Now there are some (Quakers, perhaps?) who would argue that the divine exists in all of us, and therefore we are all manifestations of god here on earth. But I don't think it would be cool to just begin praying to the guy across the coffee shop from me. It might make people nervous.
The sun is up beyond the filter of the bare January trees at the edge of the back field now. It is stronger, glinting off my glasses and my eyelashes, affecting my ability to see the screen of my laptop. I am beginning to feel its warmth on my face, even as it obscures my vision.
Is that what god is? A warming force that is overwhelming in its power and scope, making its presence known through both comfort and discomfort? Warming and nurturing, yet so large that it demands attention and drowns out all that would compete with it?
That seems to fall short of my understanding as well. Although I am inclined to put my chin in my hand, close my eyes and feel the sun on my face for a few minutes. The cat is doing his own version of this exercise too, perched blinking on the windowsill.
I have fetched a second cup of coffee. The cat is now lieing down on the sill, soaking in sunlight like a solar panel, his long yellow fur glinting in the light.

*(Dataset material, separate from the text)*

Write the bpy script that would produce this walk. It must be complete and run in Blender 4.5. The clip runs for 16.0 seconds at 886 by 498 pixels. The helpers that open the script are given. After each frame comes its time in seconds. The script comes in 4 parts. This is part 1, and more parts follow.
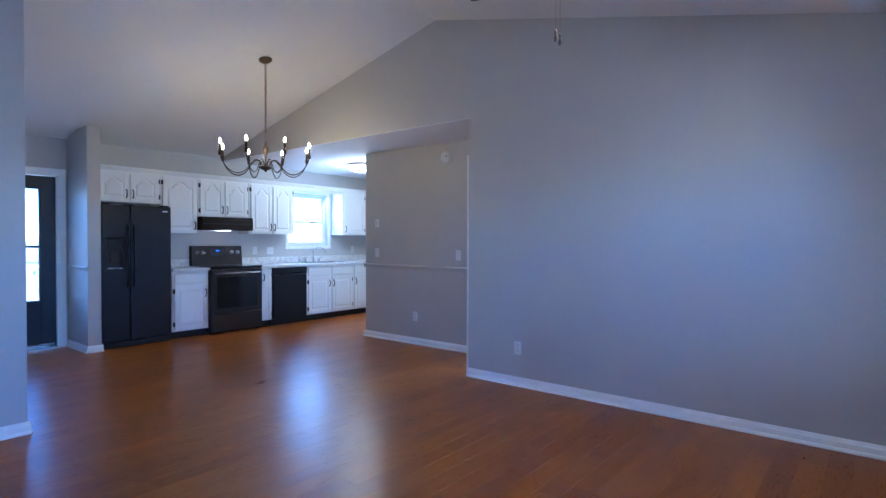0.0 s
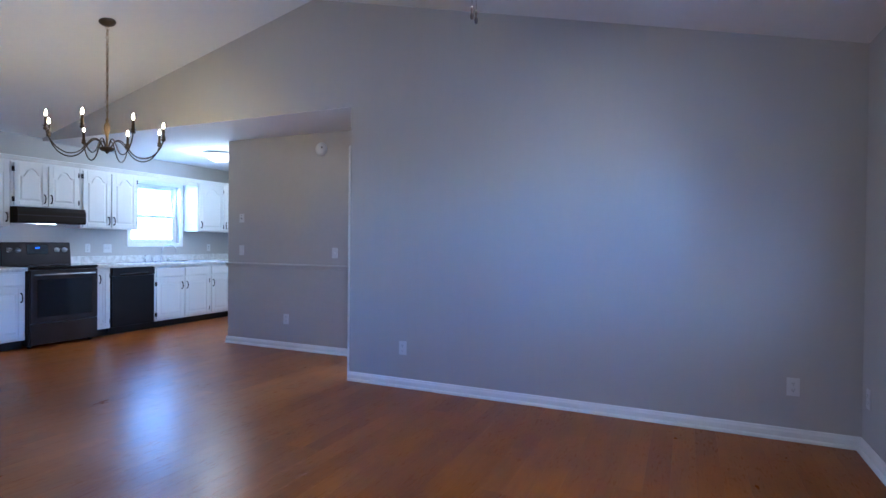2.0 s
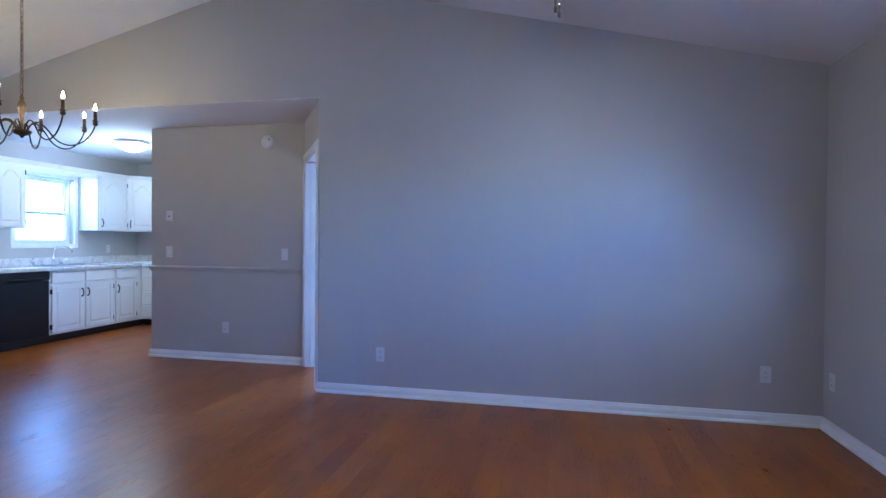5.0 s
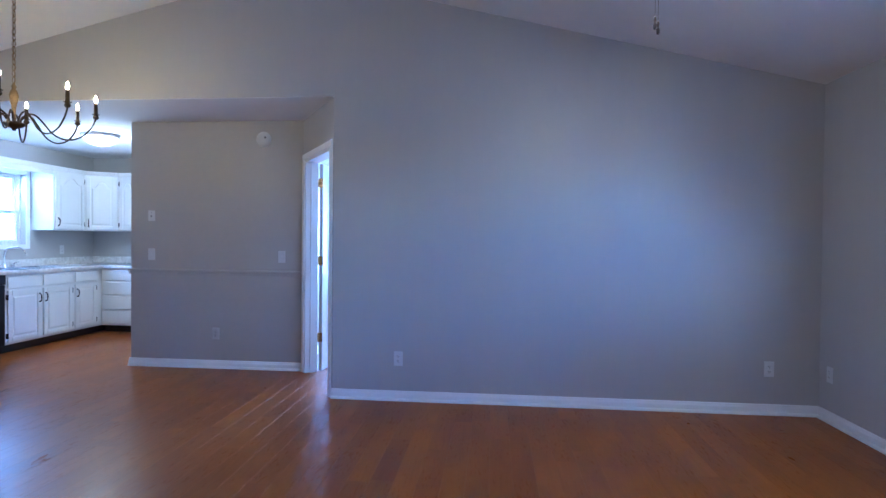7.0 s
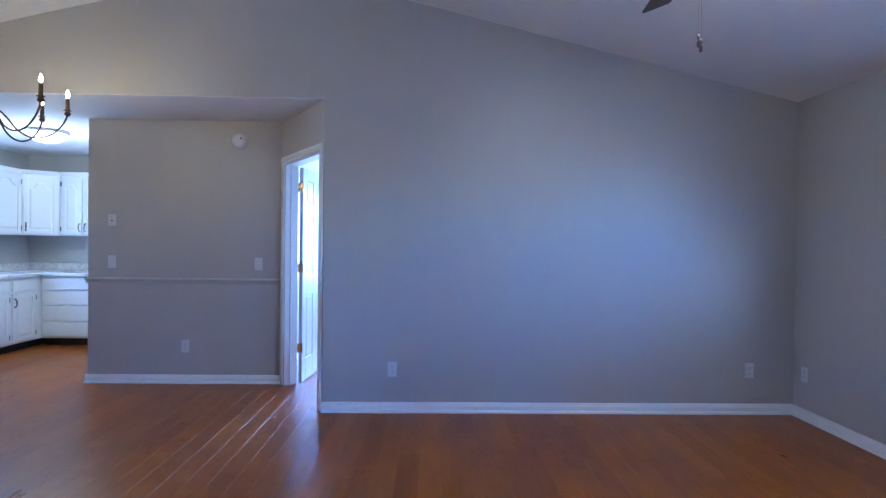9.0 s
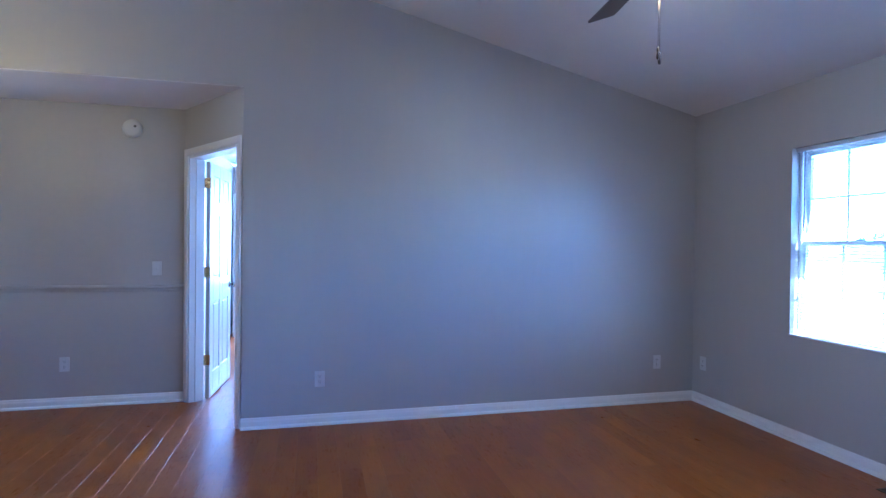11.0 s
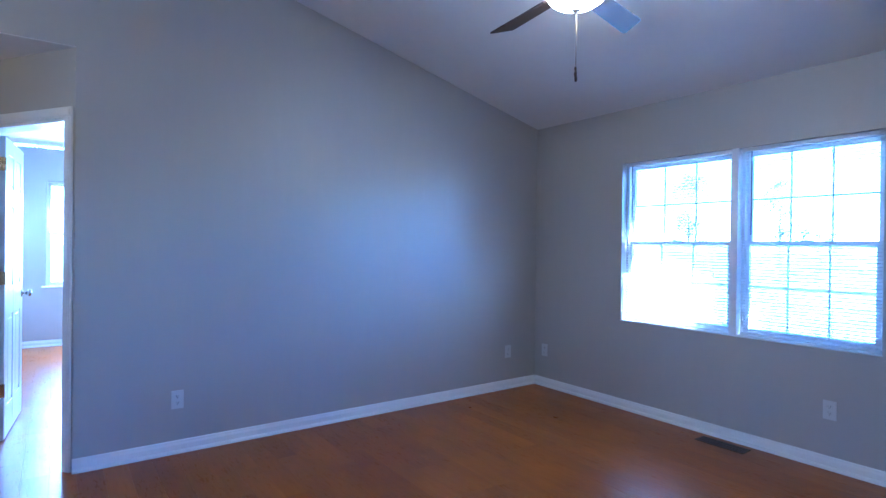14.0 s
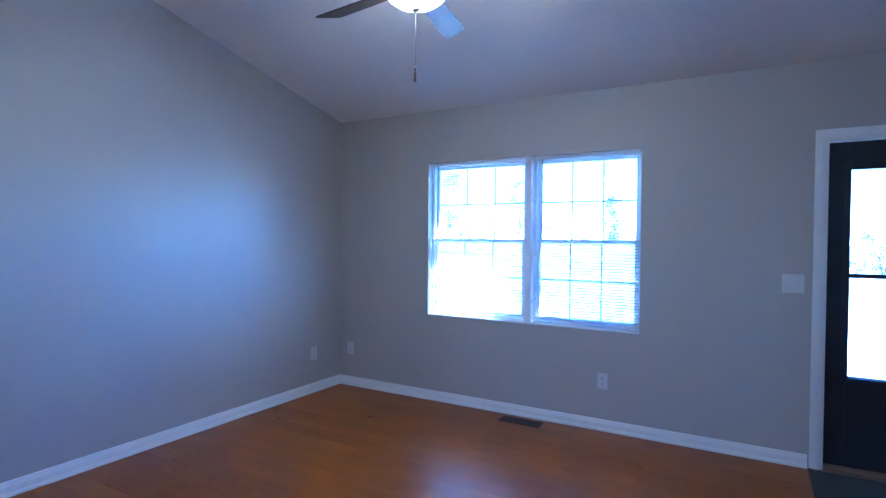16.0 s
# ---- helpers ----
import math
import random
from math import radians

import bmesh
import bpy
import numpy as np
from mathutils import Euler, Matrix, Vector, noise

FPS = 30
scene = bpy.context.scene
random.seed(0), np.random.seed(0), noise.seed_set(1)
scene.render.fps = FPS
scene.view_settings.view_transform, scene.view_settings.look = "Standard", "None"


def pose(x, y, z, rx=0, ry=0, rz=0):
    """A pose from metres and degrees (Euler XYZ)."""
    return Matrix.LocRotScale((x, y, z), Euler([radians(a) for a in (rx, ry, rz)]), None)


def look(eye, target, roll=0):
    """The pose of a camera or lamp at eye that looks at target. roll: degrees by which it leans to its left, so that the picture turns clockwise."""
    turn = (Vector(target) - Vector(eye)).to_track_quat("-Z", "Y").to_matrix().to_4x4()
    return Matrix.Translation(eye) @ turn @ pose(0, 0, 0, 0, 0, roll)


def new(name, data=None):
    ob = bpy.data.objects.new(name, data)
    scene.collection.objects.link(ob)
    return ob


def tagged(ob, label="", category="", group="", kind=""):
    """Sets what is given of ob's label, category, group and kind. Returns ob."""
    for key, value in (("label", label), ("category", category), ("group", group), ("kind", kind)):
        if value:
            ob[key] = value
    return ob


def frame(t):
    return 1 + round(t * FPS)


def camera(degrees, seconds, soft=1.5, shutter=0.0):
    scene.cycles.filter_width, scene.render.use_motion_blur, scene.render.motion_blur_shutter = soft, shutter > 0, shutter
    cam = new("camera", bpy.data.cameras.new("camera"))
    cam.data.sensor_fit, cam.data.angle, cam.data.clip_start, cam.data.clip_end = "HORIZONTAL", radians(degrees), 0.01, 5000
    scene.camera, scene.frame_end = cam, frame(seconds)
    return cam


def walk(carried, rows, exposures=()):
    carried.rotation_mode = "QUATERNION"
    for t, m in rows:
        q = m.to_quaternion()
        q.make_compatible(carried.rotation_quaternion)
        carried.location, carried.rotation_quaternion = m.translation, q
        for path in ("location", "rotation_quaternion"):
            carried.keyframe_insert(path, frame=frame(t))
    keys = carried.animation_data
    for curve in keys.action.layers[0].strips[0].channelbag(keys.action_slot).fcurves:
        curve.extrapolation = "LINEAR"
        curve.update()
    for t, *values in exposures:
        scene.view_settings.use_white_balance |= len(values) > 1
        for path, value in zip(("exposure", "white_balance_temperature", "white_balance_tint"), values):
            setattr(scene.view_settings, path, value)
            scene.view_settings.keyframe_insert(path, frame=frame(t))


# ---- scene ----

He lives an uncomplicated life, this cat of mine. He eats, he uses his litter box, he plays with his catnip mouse, occasionally battles the small bouncy dog, and he lies in the sun. Aside from the intermittent soggy chewings administered by Quinn, it seems like a pretty ideal life. He seems content. We both sit here in the sun this morning, him enjoying the sensation and me trying to understand god.
Silly humans, to think we consider ourselves superior to animals. I'm the only one in the room who is struggling with anything. He's enjoying the sunshine.
The snow in the yard is sparkling like so many diamonds. I have seen that phrase, that cliche, used over and over, but honestly, that's what the snow looks like this morning. It is blue and gray and white and sparkles and textures that look like a fine, fine paintbrush brushed the surface, partly to smooth, and partly to give texture. The empty footprints of a feral cat cut across the yard from the corner of this house to the thicket in the southern corner by the brook.
The snow makes rolling hills and dales, gentle dunes of sparkling white, striped and speckled with the bluish shadows of the naked maple across the yard and the alders o on the other side of the brook. Spikes of tall summer grasses long dead stick up through the drifts, their seed pods now brittle shells that rattle in the wind. Mice burrow at their base, searching for a winter's meal beneath the blanket of snow.
The sun is blinding now, and very warm on my forehead. I write with my eyes nearly closed, feeling the warmth and brightness in its full force. The cat has moved a few inches forward on the sill to improve his view of the yard. He blinks in the sunlight, yellow eyes soaking in the rays, their centers the thinnest of dark vertical slits. He blinks lazily. I envy him his ease. He is content. He does not struggle with the great mysteries and elusive truths of the universe. If he does, he does not mention it to me. His whiskers glow like fiber-optic cable, backlit by the sun. The make a glowing halo as they sprout from his eyebrows and the sides of his muzzle. He gives an enormous yawn, showing all who would look each of his sharp and jagged teeth as if to say "I am the king lion of this window sill! Trespass at your peril!" I heed his warning and stay at my computer.
He is sitting up now, and purring his sun-soaked pleasure so strongly that it rocks his body gently. I can see his sides move as he breathes. We have been together so long, he and I, that I can tell by watching his sides what kind of breathing he is doing: the nearly stop-action in, rest, out, rest when he sleeps; the short in length, but deep in volume breaths that he uses to boost his oxygen and energy levels when playing rough with the dog, the silly little hiccup breaths he gets after supper sometimes, and the distinct breaths that happen only when he purrs.
He is happy, sitting on his windowsill, surveying the outdoors he never visits. I fancy him content in his warm, dry, pampered isolation, but I wonder. He has never been an outdoor cat. He does not know the freedom and dangers of the greater world. He sees members of the feral cat colony that lives in the barn next door, and he watches them keenly, occasionally growling if one gets too close to the house for his comfort, but otherwise he has little comment on their comings and goings. He has already lived longer than the three generations of cats we have seen come and go in the yard, and he will likely outlive many more.
Aha. contemplation is over. Batteries charged, the cat has jumped down from his perch and gone in search of kibble.
I cease and go in search of my own breakfast. I do not know if I am any closer to knowing god than I was an hour ago, but I think both the cat and I got what we needed from the sunrise. This morning's worship is concluded.